Stated goal: Count the lines in the data below where the string "roll" occurs, please, and give the number alone.

########

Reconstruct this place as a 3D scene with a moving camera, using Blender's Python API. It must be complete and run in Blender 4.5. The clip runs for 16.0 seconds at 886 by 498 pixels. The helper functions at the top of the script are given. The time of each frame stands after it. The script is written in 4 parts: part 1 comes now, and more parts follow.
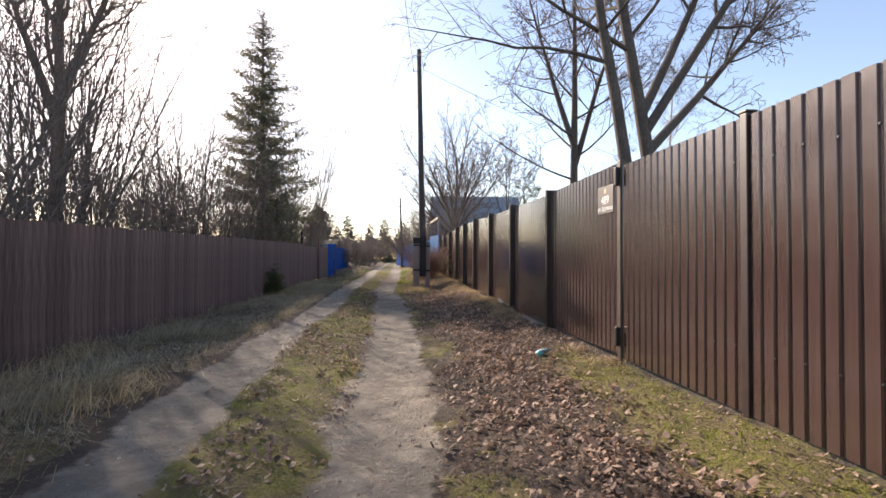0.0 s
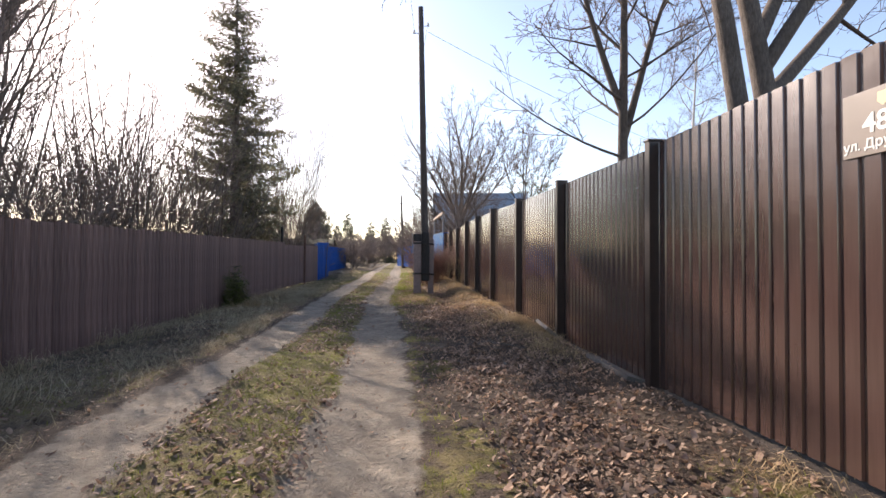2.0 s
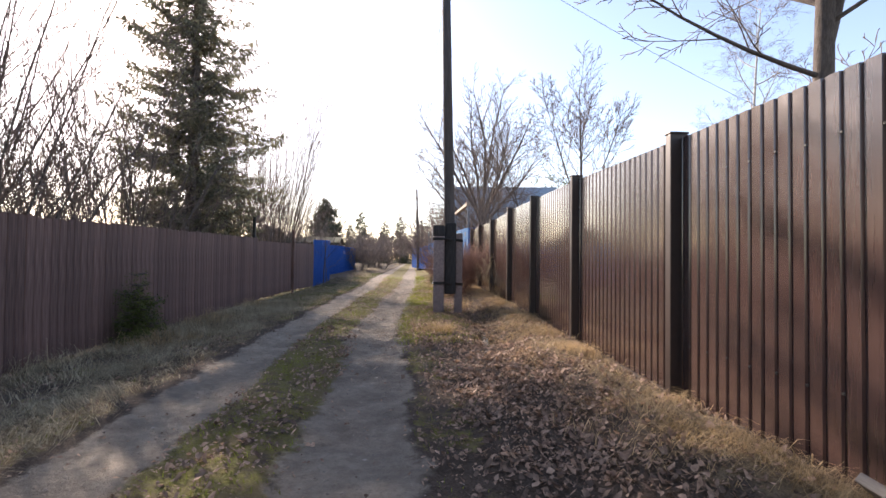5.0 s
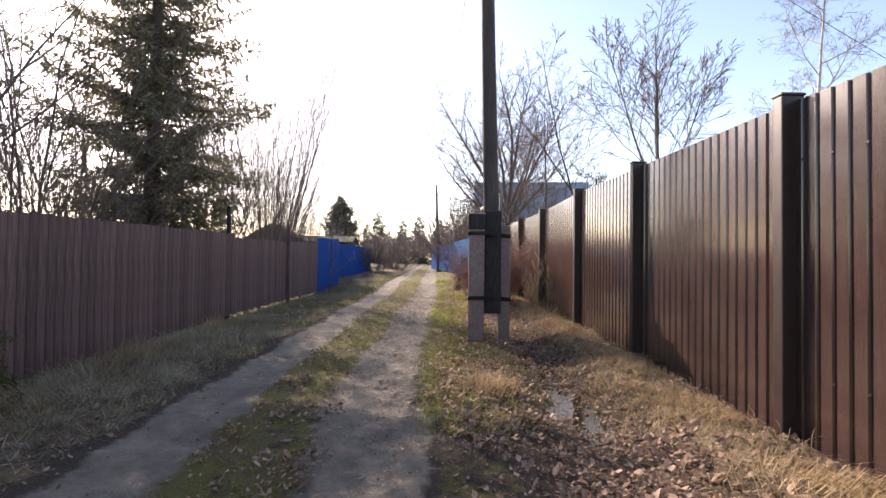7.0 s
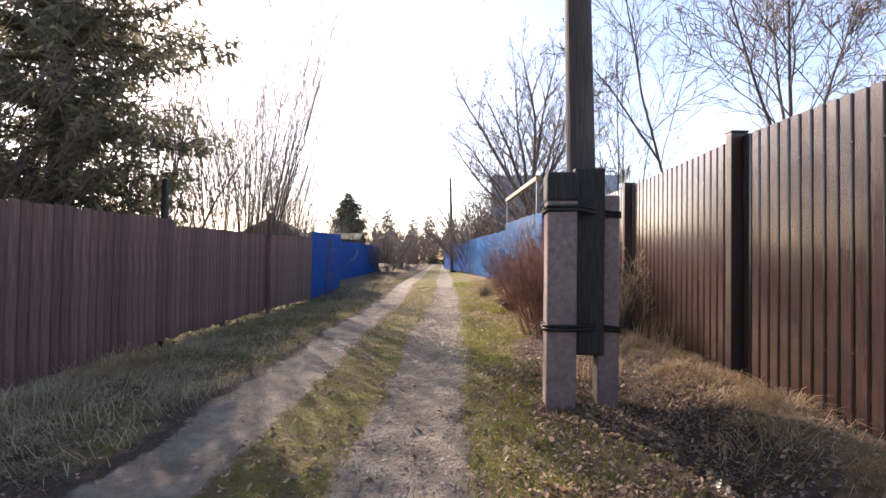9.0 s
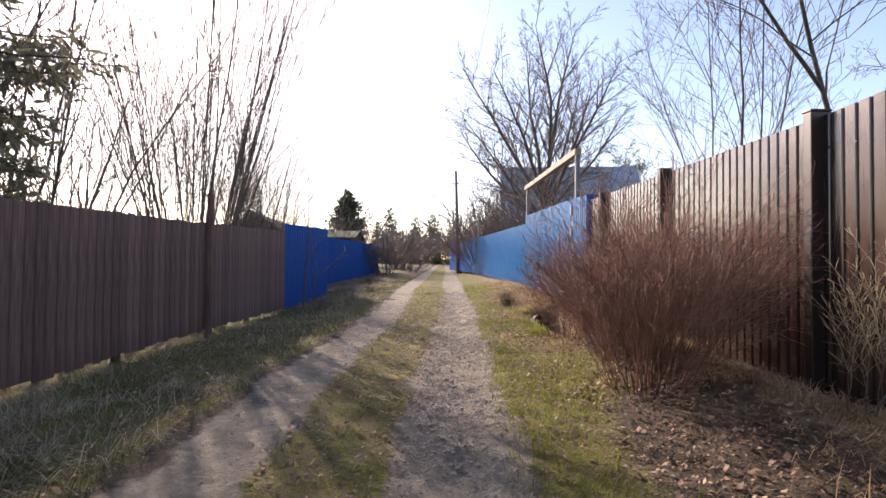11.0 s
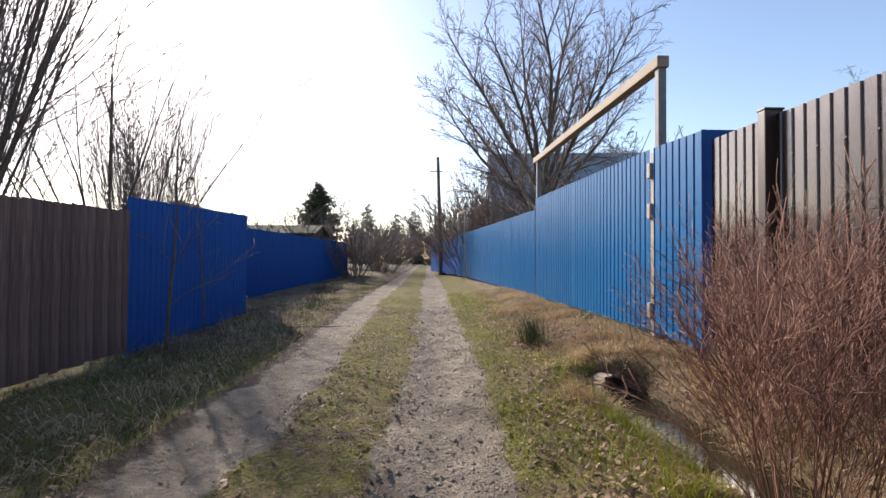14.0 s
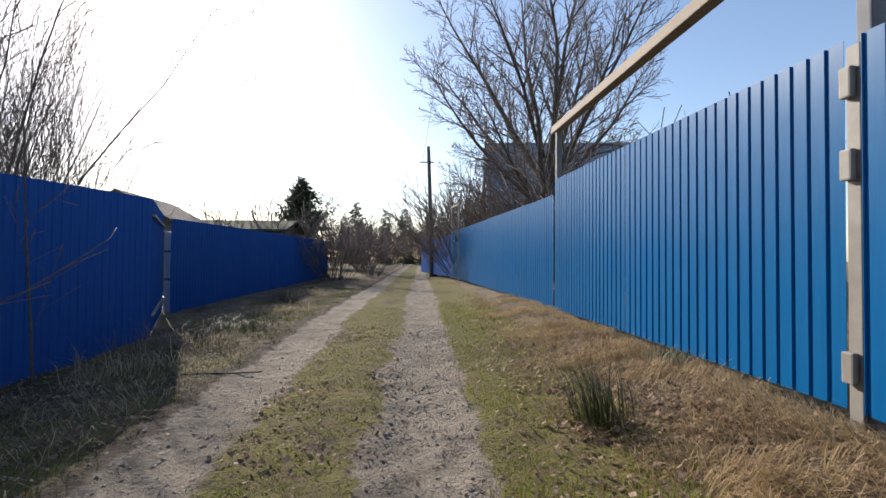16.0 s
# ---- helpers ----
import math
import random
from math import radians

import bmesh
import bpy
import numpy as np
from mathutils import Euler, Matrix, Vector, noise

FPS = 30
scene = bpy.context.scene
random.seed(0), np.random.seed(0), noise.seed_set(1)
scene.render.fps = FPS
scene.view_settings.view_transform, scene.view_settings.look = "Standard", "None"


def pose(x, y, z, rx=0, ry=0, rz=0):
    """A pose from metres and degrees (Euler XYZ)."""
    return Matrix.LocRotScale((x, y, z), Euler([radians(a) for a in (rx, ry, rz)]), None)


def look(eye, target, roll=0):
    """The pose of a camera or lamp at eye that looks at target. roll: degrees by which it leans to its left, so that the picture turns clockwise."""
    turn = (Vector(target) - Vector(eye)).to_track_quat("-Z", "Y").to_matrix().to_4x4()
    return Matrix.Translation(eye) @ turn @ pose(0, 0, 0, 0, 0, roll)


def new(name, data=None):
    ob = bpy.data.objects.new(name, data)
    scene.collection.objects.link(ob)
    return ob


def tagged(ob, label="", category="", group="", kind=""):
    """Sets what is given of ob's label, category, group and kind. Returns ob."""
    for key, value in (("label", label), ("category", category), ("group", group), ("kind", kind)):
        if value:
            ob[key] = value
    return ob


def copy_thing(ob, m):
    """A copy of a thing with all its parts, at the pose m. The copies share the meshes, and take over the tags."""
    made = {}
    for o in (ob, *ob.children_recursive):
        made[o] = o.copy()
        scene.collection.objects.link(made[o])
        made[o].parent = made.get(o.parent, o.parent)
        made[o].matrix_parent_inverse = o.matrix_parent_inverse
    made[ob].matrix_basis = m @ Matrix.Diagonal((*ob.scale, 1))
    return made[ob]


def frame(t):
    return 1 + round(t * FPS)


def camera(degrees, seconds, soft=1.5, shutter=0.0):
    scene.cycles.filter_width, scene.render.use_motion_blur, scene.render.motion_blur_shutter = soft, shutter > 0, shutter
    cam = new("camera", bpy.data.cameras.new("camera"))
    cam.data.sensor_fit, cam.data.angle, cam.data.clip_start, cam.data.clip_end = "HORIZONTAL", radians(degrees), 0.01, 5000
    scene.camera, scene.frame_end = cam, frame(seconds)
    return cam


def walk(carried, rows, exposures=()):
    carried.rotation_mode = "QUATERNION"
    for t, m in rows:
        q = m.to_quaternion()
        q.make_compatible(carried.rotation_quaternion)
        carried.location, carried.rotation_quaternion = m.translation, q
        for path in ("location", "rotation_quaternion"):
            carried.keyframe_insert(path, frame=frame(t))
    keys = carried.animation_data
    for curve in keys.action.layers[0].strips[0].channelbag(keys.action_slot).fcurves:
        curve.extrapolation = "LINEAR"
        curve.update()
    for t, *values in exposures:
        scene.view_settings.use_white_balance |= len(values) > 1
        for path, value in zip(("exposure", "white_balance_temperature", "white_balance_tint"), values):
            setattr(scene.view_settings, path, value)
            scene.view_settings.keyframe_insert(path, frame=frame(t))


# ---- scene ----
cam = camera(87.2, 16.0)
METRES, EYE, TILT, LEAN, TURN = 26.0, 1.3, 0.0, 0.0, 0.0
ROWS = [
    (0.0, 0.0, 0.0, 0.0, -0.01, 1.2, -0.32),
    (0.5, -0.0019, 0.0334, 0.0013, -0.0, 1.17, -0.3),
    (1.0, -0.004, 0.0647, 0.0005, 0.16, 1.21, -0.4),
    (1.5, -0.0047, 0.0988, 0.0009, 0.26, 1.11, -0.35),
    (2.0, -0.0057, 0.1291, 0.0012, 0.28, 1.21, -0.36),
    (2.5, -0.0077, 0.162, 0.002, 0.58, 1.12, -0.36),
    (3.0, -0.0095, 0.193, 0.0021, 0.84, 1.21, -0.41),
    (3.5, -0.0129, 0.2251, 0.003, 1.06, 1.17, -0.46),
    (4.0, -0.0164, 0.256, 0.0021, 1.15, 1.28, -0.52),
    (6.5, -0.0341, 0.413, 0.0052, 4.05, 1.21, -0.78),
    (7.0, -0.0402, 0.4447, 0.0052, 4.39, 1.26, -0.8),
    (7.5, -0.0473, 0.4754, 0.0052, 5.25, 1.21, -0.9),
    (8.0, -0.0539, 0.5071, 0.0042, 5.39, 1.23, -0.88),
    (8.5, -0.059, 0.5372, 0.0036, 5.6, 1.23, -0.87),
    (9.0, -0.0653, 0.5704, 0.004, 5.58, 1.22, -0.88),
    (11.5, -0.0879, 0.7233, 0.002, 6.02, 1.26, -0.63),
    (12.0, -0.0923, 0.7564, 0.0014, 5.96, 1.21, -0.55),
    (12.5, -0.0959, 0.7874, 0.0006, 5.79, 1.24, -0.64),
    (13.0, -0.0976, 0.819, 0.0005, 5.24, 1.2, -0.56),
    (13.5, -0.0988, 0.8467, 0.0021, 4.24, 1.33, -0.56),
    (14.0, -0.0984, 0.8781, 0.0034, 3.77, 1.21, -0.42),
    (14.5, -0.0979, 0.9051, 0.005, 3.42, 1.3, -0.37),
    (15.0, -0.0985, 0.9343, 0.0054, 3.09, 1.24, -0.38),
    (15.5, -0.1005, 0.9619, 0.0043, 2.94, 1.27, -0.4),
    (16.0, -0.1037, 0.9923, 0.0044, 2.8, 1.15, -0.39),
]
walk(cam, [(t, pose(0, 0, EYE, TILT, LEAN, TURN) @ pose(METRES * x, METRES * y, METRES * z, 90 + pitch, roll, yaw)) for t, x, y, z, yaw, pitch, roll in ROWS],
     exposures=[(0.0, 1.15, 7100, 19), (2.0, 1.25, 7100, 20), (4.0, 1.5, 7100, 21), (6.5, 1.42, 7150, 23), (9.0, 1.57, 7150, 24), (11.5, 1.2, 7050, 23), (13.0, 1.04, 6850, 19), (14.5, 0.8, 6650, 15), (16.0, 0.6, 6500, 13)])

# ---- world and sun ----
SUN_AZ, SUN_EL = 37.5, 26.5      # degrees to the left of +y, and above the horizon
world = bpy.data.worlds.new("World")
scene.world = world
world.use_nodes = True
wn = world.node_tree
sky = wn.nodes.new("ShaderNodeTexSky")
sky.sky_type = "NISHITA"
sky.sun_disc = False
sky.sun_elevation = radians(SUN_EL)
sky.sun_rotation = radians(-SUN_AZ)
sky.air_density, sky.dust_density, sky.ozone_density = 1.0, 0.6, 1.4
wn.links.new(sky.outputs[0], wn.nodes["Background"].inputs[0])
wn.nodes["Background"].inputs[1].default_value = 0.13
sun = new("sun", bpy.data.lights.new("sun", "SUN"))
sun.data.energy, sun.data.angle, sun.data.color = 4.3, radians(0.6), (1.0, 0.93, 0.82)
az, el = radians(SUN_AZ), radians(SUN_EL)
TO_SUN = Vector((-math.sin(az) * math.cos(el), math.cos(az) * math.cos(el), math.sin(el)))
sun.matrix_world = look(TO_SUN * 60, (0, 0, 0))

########

Output for this exercise: 4